Accelerating TensorFlow 1.8 With TensorRT 4.0.1 Using The 18.06 Or 18.07 Container

These release notes are for accelerating TensorFlow 1.8 with TensorRT version 4.0.1 using either the TensorFlow TensorFlow 18.06 or TensorFlow 18.07 container. For specific details about TensorRT, see the TensorRT 4.0.1 Release Notes.

Key Features and Enhancements

This release includes the following key features and enhancements.
  • Added TensorRT 4.0 API support with extended layer support. This support includes the FullyConnected layer and BatchedMatMul op.

  • Resource management added, where memory allocation is uniformly managed by TensorFlow.

  • Bug fixes and better error handling in conversion.


Limitations Of Accelerating TensorFlow With TensorRT

There are some limitations you may experience after accelerating TensorFlow 1.8 with TensorRT 4.0.1, such as:
  • TensorRT conversion relies on static shape inference, where the frozen graph should provide explicit dimension on all ranks other than the first batch dimension.

  • Batchsize for converted TensorRT engines are fixed at conversion time. Inference can only run with batchsize smaller than the specified number.

  • Current supported models are limited to CNNs.

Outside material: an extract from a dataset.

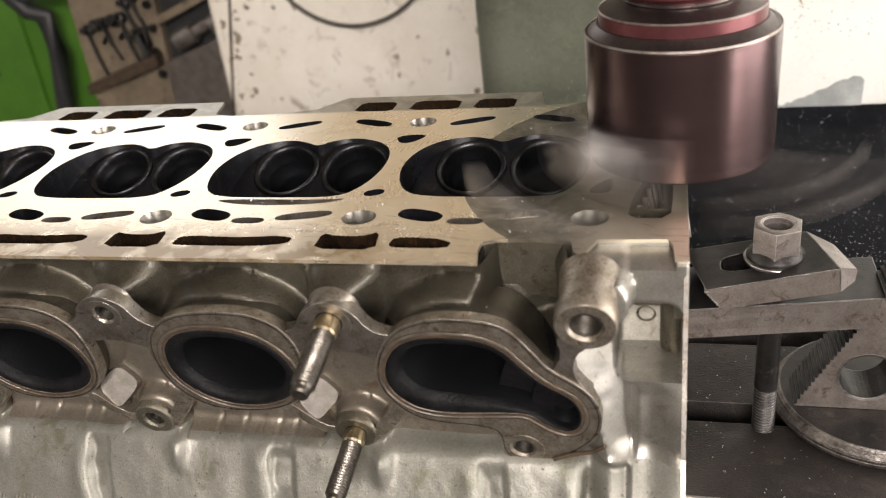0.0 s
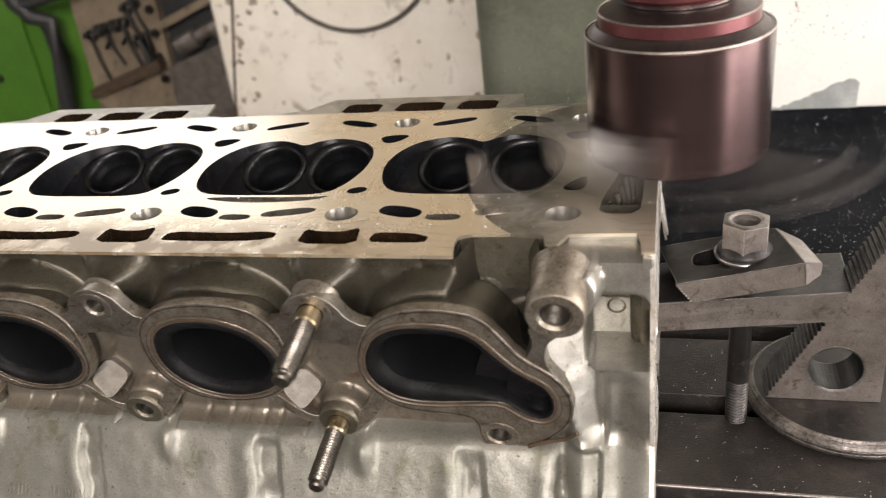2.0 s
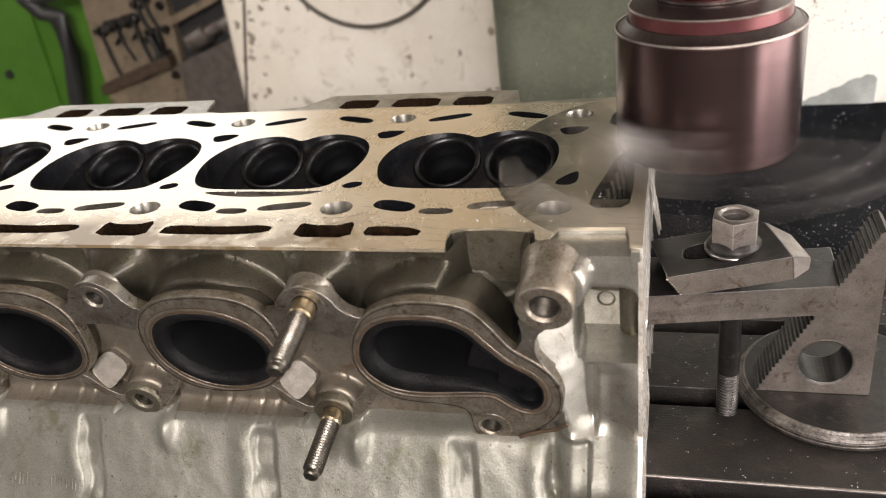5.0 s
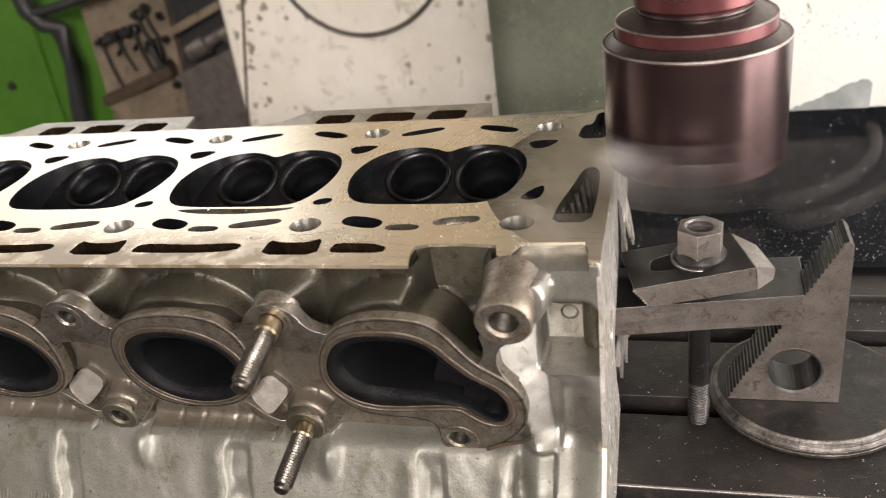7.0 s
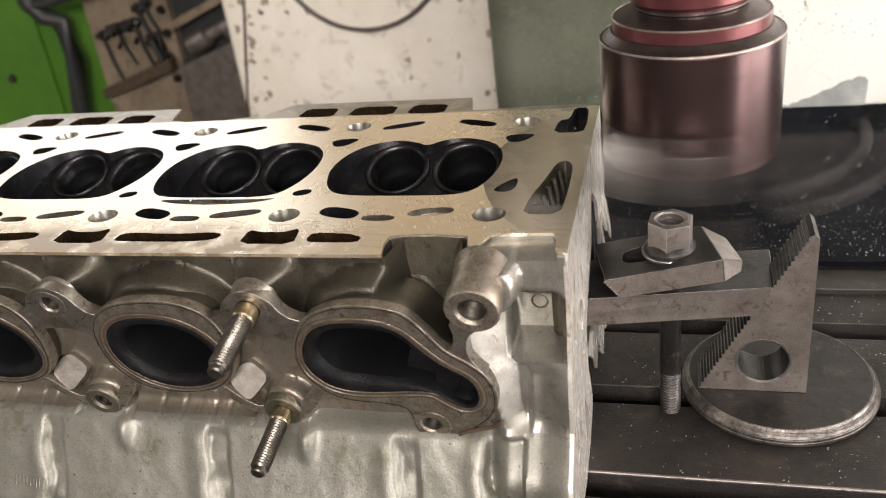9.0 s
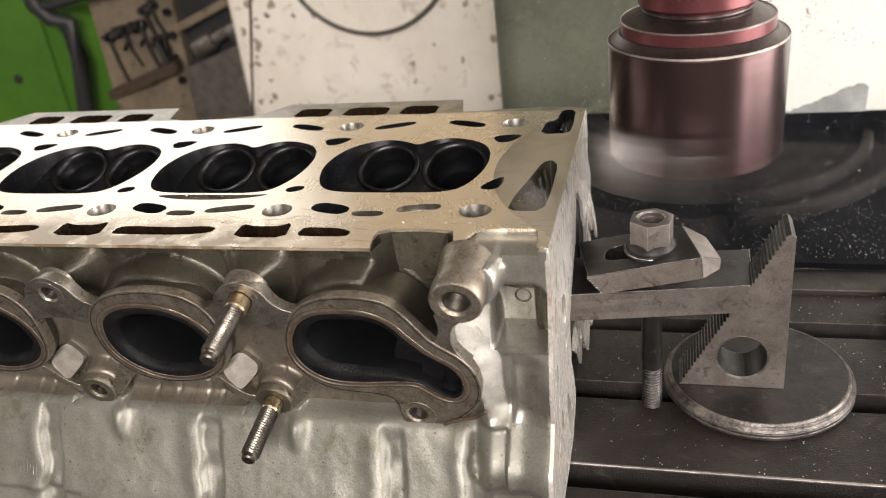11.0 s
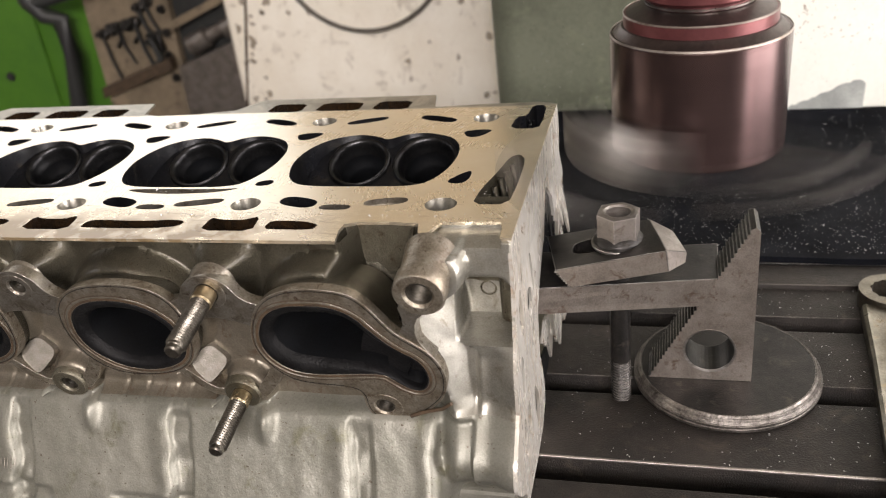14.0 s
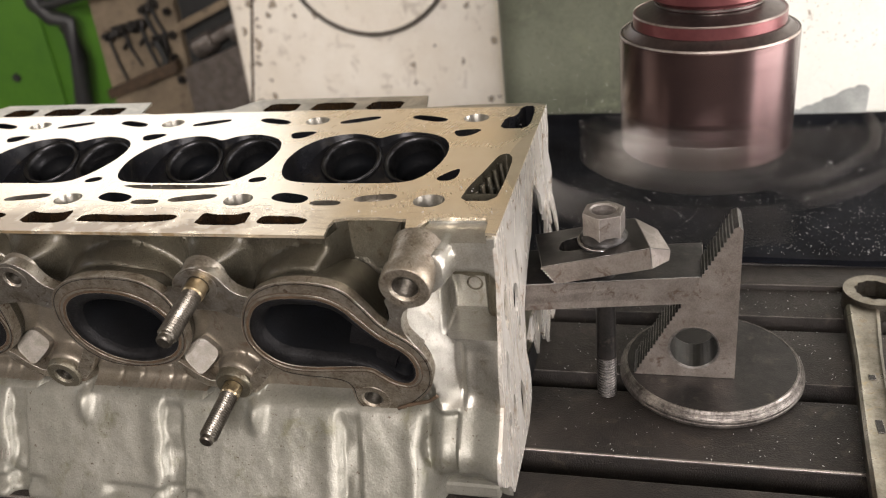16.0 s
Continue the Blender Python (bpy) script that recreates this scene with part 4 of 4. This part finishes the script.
def spanner_parts():
    z = -121.3
    # ring end with twelve points
    cx, cy = 296.0, 133.0
    star = [(cx + (9.6 + 0.9 * (k % 2)) * math.cos(2 * math.pi * k / 24), cy + (9.6 + 0.9 * (k % 2)) * math.sin(2 * math.pi * k / 24)) for k in range(24)]
    ring = slab([circle(cx, cy, 16.2, 48), star], lambda u, v: (u, v, z + 5.5), (0, 0, -10))
    bmesh.ops.bevel(ring, geom=[e for e in ring.edges if e.calc_length() > 0 and abs(e.verts[0].co.z - z - 5.5) < 0.01 and abs(e.verts[1].co.z - z - 5.5) < 0.01 and len(e.link_faces) == 2 and e.calc_face_angle(0) > 0.5], offset=1.1, segments=2, affect="EDGES")
    part("ring_end", ring, "chrome", wrench, "twelve-point ring end", 35)
    bm, rows = bmesh.new(), []
    for i in range(25):
        s = i / 24
        x, y = cx - 8 - 20 * s + 4 * s * s, cy - 12 - 190 * s
        w = 8.8 - 2.0 * step(0.0, 0.3, s) + 0.8 * s
        prof = [(-w, -2.2), (-w * 0.93, 1.6), (-w * 0.72, 2.9), (-w * 0.55, 2.2), (w * 0.55, 2.2), (w * 0.72, 2.9), (w * 0.93, 1.6), (w, -2.2)]
        rows.append([bm.verts.new((x + a, y, z + b + 0.6)) for a, b in prof])
    for a, b in zip(rows, rows[1:]):
        for k in range(8):
            bm.faces.new((a[k], a[(k + 1) % 8], b[(k + 1) % 8], b[k]))
    bm.faces.new(rows[0]), bm.faces.new(rows[-1])
    part("handle", bm, "chrome", wrench, "channelled handle", 35)
    for k, (s, ln) in enumerate(((0.34, 3.6), (0.52, 9.0))):
        x, y = cx - 8 - 20 * s + 4 * s * s, cy - 12 - 190 * s
        part("stamped_mark", box(x - 1.6, x + 1.6, y - ln, y, z + 2.9, z + 3.15), "black_steel", wrench, "worn stamped lettering bar")


spanner_parts()

# ---- rubber sheet behind the table ----
sheet = thing("rubber_sheet", (200, 350, -150), "black rubber sheet covering the slides, strewn with chips", "sheet", "", False)


def sheet_mesh():
    bm, nx, ny = bmesh.new(), 60, 24
    g = [[bm.verts.new((-350 + 1100 * i / nx, 173 + 240 * j / ny, -119 + 1.6 * noise.noise(Vector((i * 0.21, j * 0.25, 1.0))) + 20 * step(0.82, 1.0, j / ny) * 0.4)) for i in range(nx + 1)] for j in range(ny + 1)]
    for j in range(ny):
        for i in range(nx):
            bm.faces.new((g[j][i], g[j][i + 1], g[j + 1][i + 1], g[j + 1][i]))
    low = bmesh.ops.extrude_face_region(bm, geom=bm.faces[:])
    for v in low["geom"]:
        if isinstance(v, bmesh.types.BMVert):
            v.co.z -= 4
    return bm


part("sheet", sheet_mesh(), "mat", sheet, "", 40)


def chips(count, seed, place, size, look_of="chip"):
    """Fine aluminium chips, each a small bent flake."""
    r, verts, faces = random.Random(seed), [], []
    for _ in range(count):
        x, y, z = place(r)
        s = size * r.uniform(0.35, 1.0) * (2.2 if r.random() < 0.03 else 1.0)
        a, t = r.uniform(0, 6.28), r.uniform(-0.9, 0.9)
        c, d = math.cos(a), math.sin(a)
        n = len(verts)
        for u, v, w in ((-s, -0.35 * s, 0), (s, -0.3 * s, t * s), (0.9 * s, 0.35 * s, t * s + 0.2 * s), (-0.8 * s, 0.3 * s, 0.25 * s)):
            if look_of == "stain":                           # flat on an upright face
                verts.append(((x + u * c - v * d) * MM, (y - 0.05 * abs(w)) * MM, (z + u * d + v * c) * MM))
            else:
                verts.append(((x + u * c - v * d) * MM, (y + u * d + v * c) * MM, (z + abs(w) + 0.1) * MM))
        faces.append((n, n + 1, n + 2, n + 3))
    me = bpy.data.meshes.new("chips")
    me.from_pydata(verts, [], faces)
    me.materials.append(MAT[look_of])
    ob = new("metal_chips", me)
    return ob


def near_rail(r):
    y = 176 + 234 * r.random() ** 1.3
    return r.uniform(-100, 520), y, -117.8 + 8 * step(0.82, 1.0, (y - 173) / 240)


fallen = chips(9000, 3, near_rail, 0.38)
fallen.location.z = DECK
tagged(fallen, "fine bright aluminium chips scattered on the black sheet", "chips", "", "stuff")
table_chips = chips(500, 5, lambda r: (r.uniform(122, 330), r.choice((r.uniform(-4, 43), r.uniform(58, 104), r.uniform(120, 148))), TOP + 0.1), 0.5)
table_chips.location.z = DECK
tagged(table_chips, "fine bright aluminium chips on the dark table", "chips", "", "stuff")
RIDERS.append(table_chips)
BASE[table_chips.name] = Vector((0, 0, 0))
at_foot = chips(900, 8, lambda r: (r.uniform(-60, 600), 414.2 - 0.5 * r.random(), -112 + 60 * r.random() ** 3), 0.8)
at_foot.location.z = DECK
tagged(at_foot, "bright chips stuck to the foot of the machine column", "chips", "", "stuff")

spatter = chips(900, 21, lambda r: (152 + 170 * r.random() ** 1.5, 404.6, -60 + 300 * r.random()), 1.2, "stain")
spatter.location.z = DECK
tagged(spatter, "dark dirt spatter on the added pale plate", "dirt", "", "stuff")

column_dirt = chips(1300, 33, lambda r: (-30 + 175 * r.random() ** 0.6, 414.6, -20 + 260 * r.random() ** 0.7), 0.9, "stain")
column_dirt.location.z = DECK
tagged(column_dirt, "brown dirt specks on the grey-green column", "dirt", "", "stuff")

deck_chips = chips(160, 12, lambda r: (r.choice((r.uniform(-60, 20), r.uniform(10, 120))), r.choice((r.uniform(8, 17), r.uniform(83, 96), r.uniform(-12, -9))), 0.1), 0.7)
deck_chips.location.z = DECK
tagged(deck_chips, "small bright curls of swarf left on the skimmed deck", "chips", "", "stuff")
RIDERS.append(deck_chips)
BASE[deck_chips.name] = Vector((0, 0, 0))

# ---- spindle and fly cutter ----
spindle = thing("spindle_head", (SPIN_X, SPIN_Y, 66), "maroon anodised spindle cup with stepped top", "spindle")
axis_at = (SPIN_X, SPIN_Y, 0)
part("skirt", lathe([(28, 9), (34.4, 7.0), (35.0, 7.8), (35.2, 54.6), (34.6, 55.6), (29.5, 55.6)], axis_at, (0, 0, 1), 128), "maroon", spindle, "maroon anodised cup", 30)
part("lip", lathe([(34.6, 55.4), (34.9, 55.9), (35.22, 55.4), (35.28, 55.1), (34.8, 55.0)], axis_at, (0, 0, 1), 128, True), "lit_steel_face", spindle, "bright turned lip", 30)
part("shoulder", lathe([(34.7, 55.3), (33.2, 55.8), (30.6, 58.4), (29.6, 58.6)], axis_at, (0, 0, 1), 96), "maroon_dark", spindle, "", 30)
part("ring", lathe([(29.8, 58.0), (29.9, 62.8), (29.4, 63.4), (28.4, 63.4)], axis_at, (0, 0, 1), 96), "red", spindle, "dull red stepped ring", 30)
part("ring_lip", lathe([(29.4, 63.3), (29.65, 63.7), (29.95, 63.3), (29.9, 63.0)], axis_at, (0, 0, 1), 96, True), "lit_steel_face", spindle, "", 30)
part("top_face", lathe([(29.4, 63.3), (27.5, 63.6), (23.0, 66.0), (20.4, 66.4)], axis_at, (0, 0, 1), 96), "maroon_dark", spindle, "dark turned top face", 30)
part("collar", lathe([(20.4, 66.0), (20.6, 68.0), (22.2, 68.8), (22.8, 69.6), (22.8, 88), (30, 97), (30, 180)], axis_at, (0, 0, 1), 96), "red", spindle, "red spindle collar", 30)
part("collar_lip", lathe([(20.4, 66.5), (21.2, 66.8), (21.4, 67.6), (20.6, 67.8)], axis_at, (0, 0, 1), 96, True), "edge", spindle, "bright ring", 30)
for k in range(40):
    a = 2 * math.pi * k / 40
    bar = box(-0.55, 0.55, -0.5, 0.5, 74.5, 82.0, 0.2, 1)
    for v in bar.verts:
        v.co = Matrix.Rotation(a, 3, "Z") @ (v.co + Vector((23.0, 0, 0))) + Vector((SPIN_X, SPIN_Y, 0))
    part("knurl", bar, "edge", spindle)
part("quill", lathe([(0, 95), (60, 95), (60, 400), (0, 400)], (SPIN_X, SPIN_Y, 86), (0, 0, 1), 64), "column", spindle, "painted quill housing", 30)

cutter = thing("fly_cutter", (SPIN_X, SPIN_Y, 12), "spinning steel fly cutter bar under the spindle cup", "cutter")


def cutter_parts():
    sx, sy = SPIN_X, SPIN_Y
    part("bar", box(sx - 20, sx + 78, sy - 1.6, sy + 1.6, 2.0, 6.2, 0.8, 2), "black_steel", cutter, "flat dark cutter bar", 40)
    part("tool_post", box(sx + 37, sx + 55, sy - 10.0, sy + 10.0, 6.4, 26.0, 1.5, 2), "edge", cutter, "upright bright steel tool block", 40)
    part("hub", lathe([(0, 6.4), (26, 6.4), (27, 7), (27, 9.5), (0, 9.5)], axis_at, (0, 0, 1), 48), "black_steel", cutter, "", 30)
    part("tool_bit", box(sx + 76, sx + SWEEP - 0.4, sy - 2.4, sy + 2.4, 0.35, 12.0, 1.0, 2), "edge", cutter, "carbide tool bit")
    part("screw", lathe([(0, 30.0), (4.2, 30.0), (4.5, 29.5), (4.5, 26.2)], (sx + 46, sy, 0), (0, 0, 1), 20), "black_steel", cutter)
    arm = merge(box(20, 78, -1.1, 1.1, 8.0, 10.5, 0.5, 1), box(64, 68, -2.4, 2.4, 11.0, 16.0, 0.8, 1), box(77, 81, -2.8, 2.8, 10.0, 15.0, 0.8, 1))   # second, thinner arm
    for v in arm.verts:
        v.co = Matrix.Rotation(radians(80), 3, "Z") @ v.co + Vector((sx, sy, 0))
    part("second_arm", arm, "edge", cutter, "short bright second tool arm")


cutter_parts()


# ---- small fittings on the tool board ----
def board_parts():
    def to(u, v):
        return (u, 1100 + 0.12 * (u + 850), v)
    part("panel", slab([[(-918, 60), (-762, 60), (-766, -560), (-924, -560)]], to, (0, 18, 0)), "tan", board, "tan worn panel")
    part("ledge", slab([[(-924, -285), (-768, -235), (-768, -255), (-924, -305)]], lambda u, v: (u, 1078, v), (0, 20, 0)), "rust", board, "dark brown tool rail")
    r = random.Random(9)
    for k, (u, v) in enumerate(((-892, -188), (-876, -182), (-860, -178), (-842, -176), (-826, -168), (-812, -150), (-798, -140), (-803, -205))):
        y = 1100 + 0.12 * (u + 850)
        part("fitting", lathe([(0, 0), (8, 0), (10, 3), (10, 12), (6, 15), (6, 24), (0, 24)], (u, y - 1, v + r.uniform(-6, 6)), (0.3 * r.uniform(-1, 1), -1, 0.2), 16), "black_steel", board, "dark worn fitting", 40)
        if k % 2 == 0 or k == 5:
            w, ln = r.uniform(2.5, 4.5), r.uniform(50, 95)
            part("rod", tube([(u, y - 14, v), (u + 5, y - 12, v - ln * 0.5), (u + 12 + 4 * r.random(), y - 6, v - ln)], w, 8), "hose", board, "", 60)
        else:
            part("bracket", tube([(u - 10, y - 8, v + 8), (u + 14, y - 10, v + 14), (u + 18, y - 10, v - 16), (u + 4, y - 8, v - 30)], r.uniform(3.5, 5.5), 8), "black_steel", board, "dark bent bracket", 60)
    part("clamp_arm", tube([(-800, 1090, -200), (-792, 1088, -235), (-806, 1088, -262), (-838, 1090, -275)], 7, 10), "hose", board, "dark curved clamp arm", 60)
    for k in range(5):
        part("bolt_head", lathe([(0, 6), (7, 6), (8, 4), (8, 0)], (-778 + r.uniform(-4, 4), 1105, -110 - 42 * k), (0, -1, 0), 12), "black_steel", board, "", 30)
    shelf = thing("tool_shelf", (-700, 1150, -1000), "dim steel shelf holding dark cylindrical tooling", "shelf")
    part("back", box(-775, -560, 1128, 1140, -1000, 130, 2), "hose", shelf)
    part("front", slab([[(-764, -256), (-595, -198), (-595, -600), (-764, -600)]], lambda u, v: (u, 1096, v), (0, 80, 0)), "steel", shelf, "grey-brown shelf front")
    part("rail", slab([[(-764, -175), (-600, -112), (-600, -126), (-764, -190)]], lambda u, v: (u, 1100, v), (0, 14, 0)), "tan", shelf, "thin rail")
    for k, (x, z) in enumerate(((-735, -222), (-660, -196), (-690, -100), (-735, -110), (-640, -60))):
        part("tool_holder", lathe([(0, 0), (17, 0), (19, 3), (19, 40), (12, 44), (12, 90), (0, 90)], (x, 1105, z), (0.85, 0.1, 0.38), 24), "steel" if k < 2 else "black_steel", shelf, "round tool holder", 40)


board_parts()


# ---- motion ----
def motions():
    for rider in RIDERS:
        b = BASE[rider.name]
        walk(rider, [(t, pose((b.x * MM) + FEED * t, b.y * MM, DECK + b.z * MM)) for t in range(17)])
    b = BASE[cutter.name]
    # the spindle pulls unevenly: lag of the bar against an even six turns a second
    lag = {0: 200, 0.5: 208, 1: 172, 1.5: 203, 2: 192, 2.5: 198, 3: 198, 5.5: 202, 6: 207, 6.5: 190, 7: 216, 7.5: 190, 8: 211, 8.5: 217, 11: 207, 11.5: 184, 12: 216, 12.5: 222, 13: 208, 13.5: 224, 14: 192, 14.5: 207, 15: 224, 15.5: 220, 16: 218}
    keys = sorted(lag)

    def angle(i):
        t = i / FPS
        k = max(j for j in range(len(keys)) if keys[j] <= t + 1e-6)
        a, c = keys[k], keys[min(k + 1, len(keys) - 1)]
        f = (t - a) / (c - a) if c > a else 0.0
        return lag[a] + (lag[c] - lag[a]) * f - 72.0 * i
    walk(cutter, [(i / FPS, pose(b.x * MM, b.y * MM, DECK + b.z * MM, 0, 0, angle(i) + 32)) for i in range(481)])

motions()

Object detection models and RNNs are not yet supported.

Deprecated Features

In the 18.05 container, you need to create a TensorFlow session with the per_process_gpu_memory_fraction option. With the resource management fully integrated, you no longer need to reserve GPU memory from TensorFlow. Therefore, the option is not necessary for mixed TensorFlow-TensorRT (TF-TRT) model.

Known Issues

  • Input tensors are required to have rank 4 for quantization mode (INT8 precision).